Protokoll der Sitzung vom 05.10.2011

Damit kann das Pumpspeicherkraftwerk durch das nun überarbeitete Oberflächenwasserentnahmeabgabegesetz wieder wirtschaftlich betrieben werden und seinem vorgesehenen Zweck, nämlich unregelmäßig vorhandene regenerative Energie grundlastfähig zu machen, in Zukunft gerecht werden.

Herr Abgeordneter, gestatten Sie eine Zwischenfrage des Herrn Abgeordneten Detlef Matthiessen?

Herr Kollege Callsen, wann ist bei Ihnen die Erkenntnis gewachsen, dass es eine „destruktive“ rot-grüne Nummer mit der Ausgestaltung des OWAG war, dass Sie erst in der letzten Tagung des Landtags, also nach etlichen Jahren gestalterischen Regierens hier im Lande, auf die Idee gekommen sind, einen Änderungsantrag zu stellen - und das nach den Grünen?
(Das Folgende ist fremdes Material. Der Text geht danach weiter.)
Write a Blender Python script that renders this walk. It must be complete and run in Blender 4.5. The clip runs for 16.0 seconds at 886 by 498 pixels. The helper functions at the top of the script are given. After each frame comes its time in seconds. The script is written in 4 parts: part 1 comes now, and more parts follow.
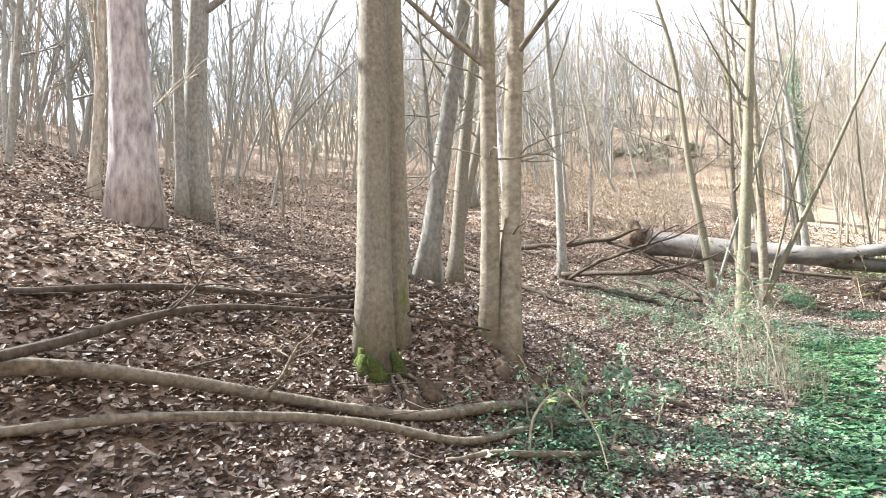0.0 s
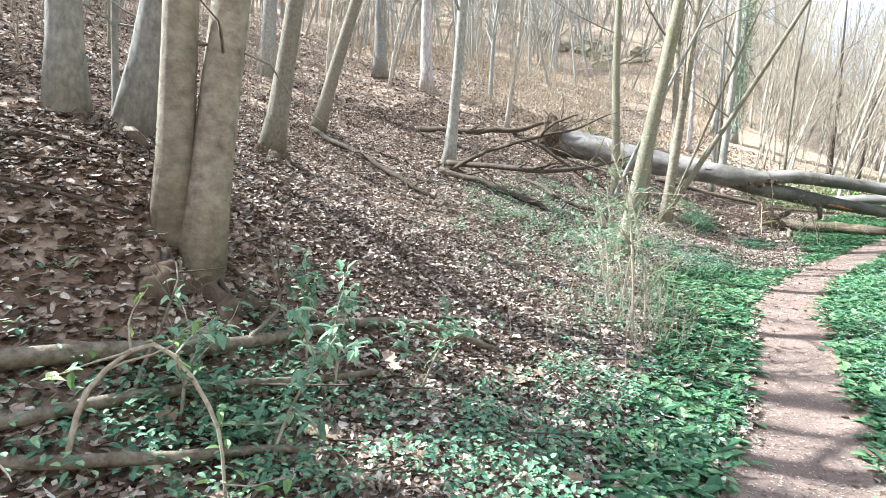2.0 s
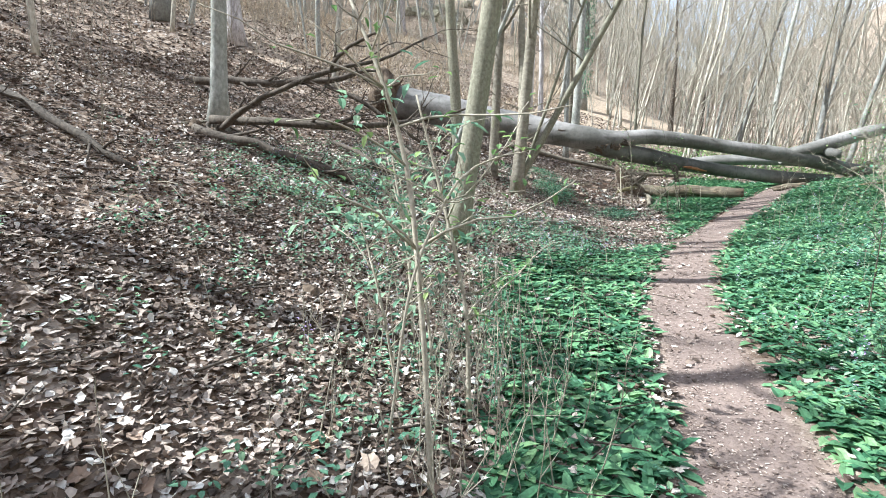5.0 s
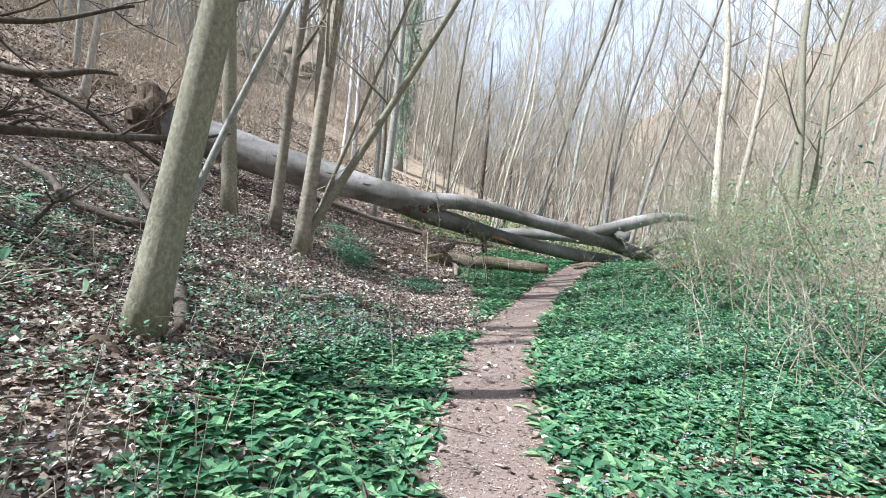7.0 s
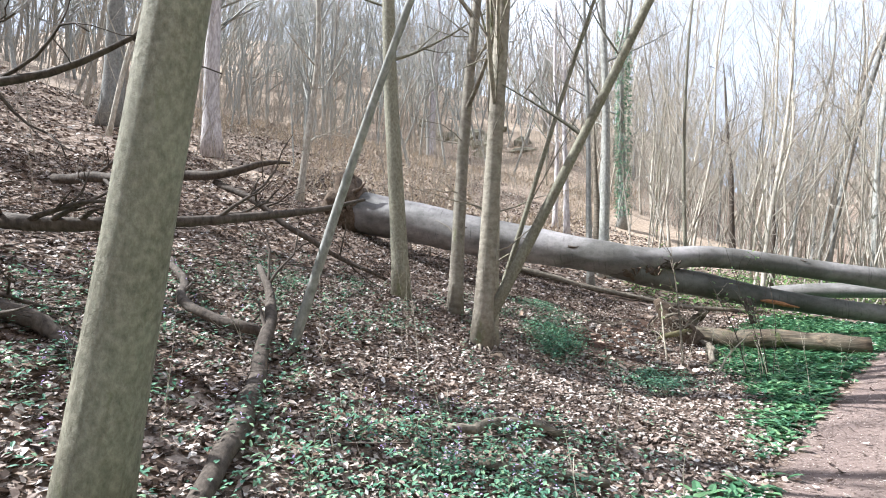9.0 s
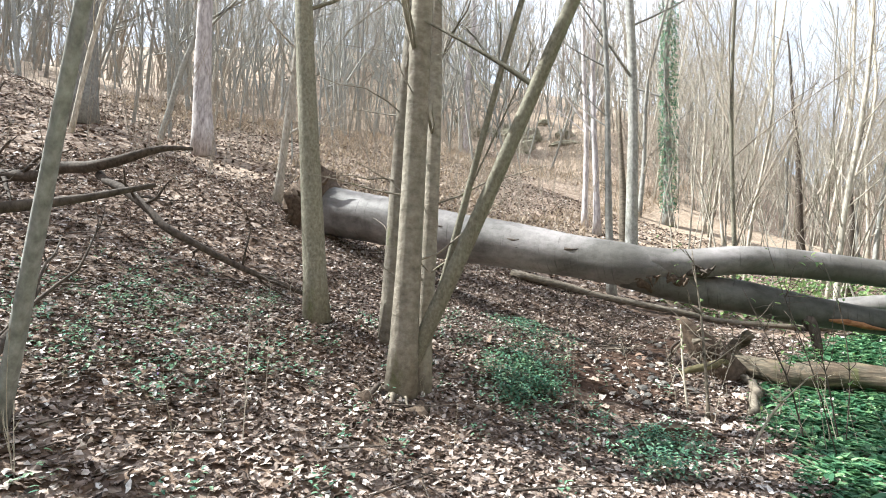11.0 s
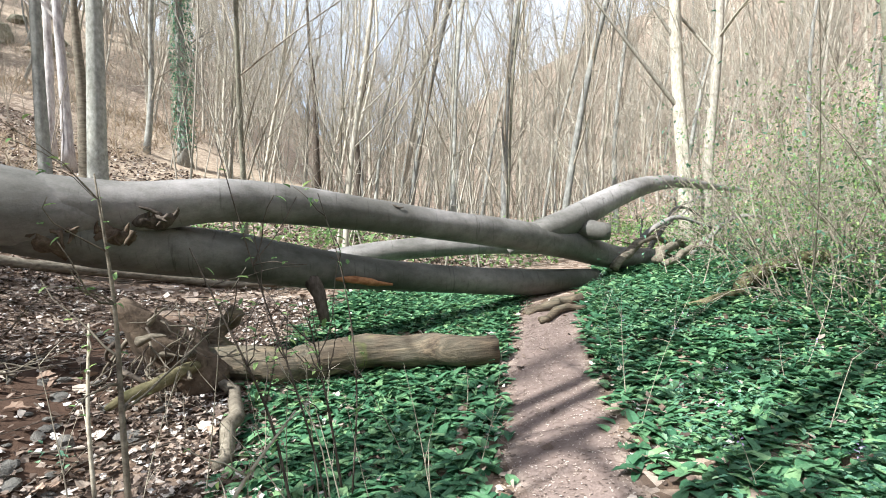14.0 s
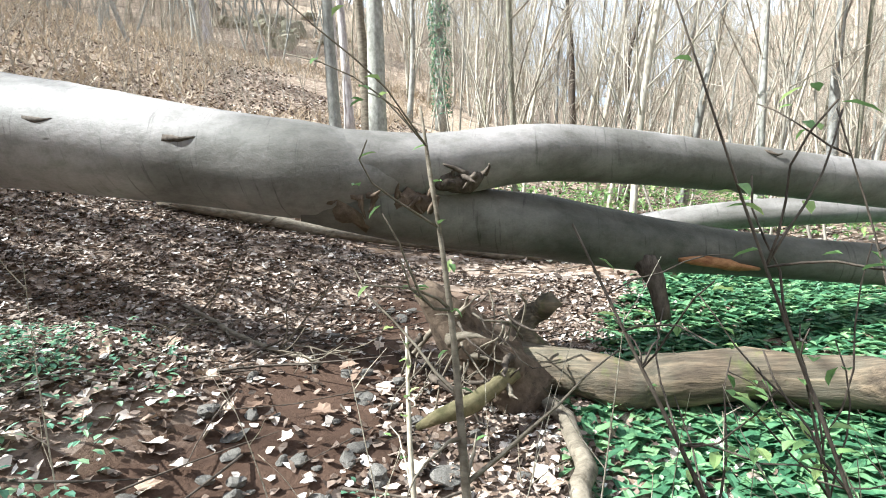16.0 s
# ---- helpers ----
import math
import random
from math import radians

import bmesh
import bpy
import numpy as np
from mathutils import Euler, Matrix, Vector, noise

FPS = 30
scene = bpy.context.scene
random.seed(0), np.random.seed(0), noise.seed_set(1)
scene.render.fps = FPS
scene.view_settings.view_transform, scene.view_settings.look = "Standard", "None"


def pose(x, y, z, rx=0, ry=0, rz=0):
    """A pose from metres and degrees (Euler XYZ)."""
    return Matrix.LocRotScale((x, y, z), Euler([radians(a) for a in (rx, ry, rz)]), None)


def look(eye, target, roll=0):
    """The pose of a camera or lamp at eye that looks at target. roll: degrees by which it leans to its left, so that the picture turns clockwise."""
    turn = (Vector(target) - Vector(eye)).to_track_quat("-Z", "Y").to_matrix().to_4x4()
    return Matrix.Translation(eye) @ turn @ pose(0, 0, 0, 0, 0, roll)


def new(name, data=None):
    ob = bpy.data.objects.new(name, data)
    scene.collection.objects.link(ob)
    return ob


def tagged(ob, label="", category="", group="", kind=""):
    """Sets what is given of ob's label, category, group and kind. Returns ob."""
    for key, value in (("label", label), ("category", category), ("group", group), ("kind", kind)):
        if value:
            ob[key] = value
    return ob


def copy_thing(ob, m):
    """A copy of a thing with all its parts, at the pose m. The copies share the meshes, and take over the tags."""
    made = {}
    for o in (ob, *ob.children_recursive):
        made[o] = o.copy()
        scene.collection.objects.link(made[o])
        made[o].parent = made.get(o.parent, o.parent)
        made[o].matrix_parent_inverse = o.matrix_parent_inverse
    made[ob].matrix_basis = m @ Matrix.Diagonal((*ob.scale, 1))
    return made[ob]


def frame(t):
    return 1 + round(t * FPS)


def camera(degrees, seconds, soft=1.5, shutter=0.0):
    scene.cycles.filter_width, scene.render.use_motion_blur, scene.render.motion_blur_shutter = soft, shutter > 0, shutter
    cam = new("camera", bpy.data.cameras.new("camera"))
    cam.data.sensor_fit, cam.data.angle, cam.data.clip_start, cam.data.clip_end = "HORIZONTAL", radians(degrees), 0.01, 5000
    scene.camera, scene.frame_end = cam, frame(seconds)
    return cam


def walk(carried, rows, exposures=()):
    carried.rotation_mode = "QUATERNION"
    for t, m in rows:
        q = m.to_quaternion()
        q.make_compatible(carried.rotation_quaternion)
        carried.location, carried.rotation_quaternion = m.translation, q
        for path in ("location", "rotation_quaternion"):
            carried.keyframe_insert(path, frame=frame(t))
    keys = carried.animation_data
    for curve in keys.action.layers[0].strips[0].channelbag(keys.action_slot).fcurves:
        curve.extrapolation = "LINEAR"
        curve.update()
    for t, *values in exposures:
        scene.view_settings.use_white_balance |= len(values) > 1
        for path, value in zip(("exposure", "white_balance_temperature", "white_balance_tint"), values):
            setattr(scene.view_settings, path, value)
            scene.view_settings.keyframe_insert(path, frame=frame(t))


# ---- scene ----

- Sie wissen, dass das Pumpspeicherkraftwerk gerade durch die Diskussion um die Energiewende eine neue Bedeutung gewonnen hat. Ich stelle nur fest,

(Minister Jost de Jager)

dass Sie zu dieser Lösung erstens nicht imstande waren und zweitens - dann kann ich mit meiner Rede auch fortfahren - aus rein parteitaktischen Gründen unserem Gesetzentwurf nicht zugestimmt haben, sondern sich der Stimme in der Opposition enthalten haben.

(Marlies Fritzen [BÜNDNIS 90/DIE GRÜ- NEN]: Oh nein!)

Aber ich sage Ihnen: Durch Enthaltung gestaltet man in Schleswig-Holstein keine Zukunft.

(Beifall bei der CDU und vereinzelt bei der FDP)

Der Minister hat auf die Notwendigkeit des Netzausbaus hingewiesen. Es ist eine Vereinbarung mit den entsprechenden Netzbetreibern geschlossen worden, die eine Beschleunigung des Ausbaus vorsieht. Für uns ist - auch das ist deutlich geworden bei dieser Vereinbarung ein zentrales Element selbstverständlich auch die fortlaufende Bürgerbeteiligung. Ziel ist es, die Bedürfnisse und Bedenken der Menschen schon im Vorfeld ernst zu nehmen, sodass gemeinsam die besten Lösungen gefunden und kostspielige Verzögerungen bei der Umsetzung vermieden werden können.

Diese Energiepolitik der Landesregierung ist ein Garant dafür, dass unser Land, dass Schleswig-Holstein auch zukünftig Exporteur von erneuerbarer Energie bleibt. Dies schafft dauerhaft sichere Arbeitsplätze in und um die erneuerbaren Energien. Dieser Weg ist unumkehrbar, und er bietet Chancen für Schleswig-Holstein, die wir gemeinsam mit den Menschen nutzen wollen.

(Vereinzelter Beifall bei CDU und FDP - Zu- ruf der Abgeordneten Marlies Fritzen [BÜNDNIS 90/DIE GRÜNEN])

Das Wort für die SPD-Fraktion erteile ich Herrn Abgeordneten Olaf Schulze.

Herr Präsident! Meine sehr verehrten Damen und Herren! Als Erstes bedanke ich mich im Namen meiner Fraktion bei den Mitarbeiterinnen und Mitarbeitern der Landesregierung für den vorliegenden Bericht mit seinen fast vollständig richtigen Aussagen zu den Erfordernissen der Energiewende für Schleswig-Holstein.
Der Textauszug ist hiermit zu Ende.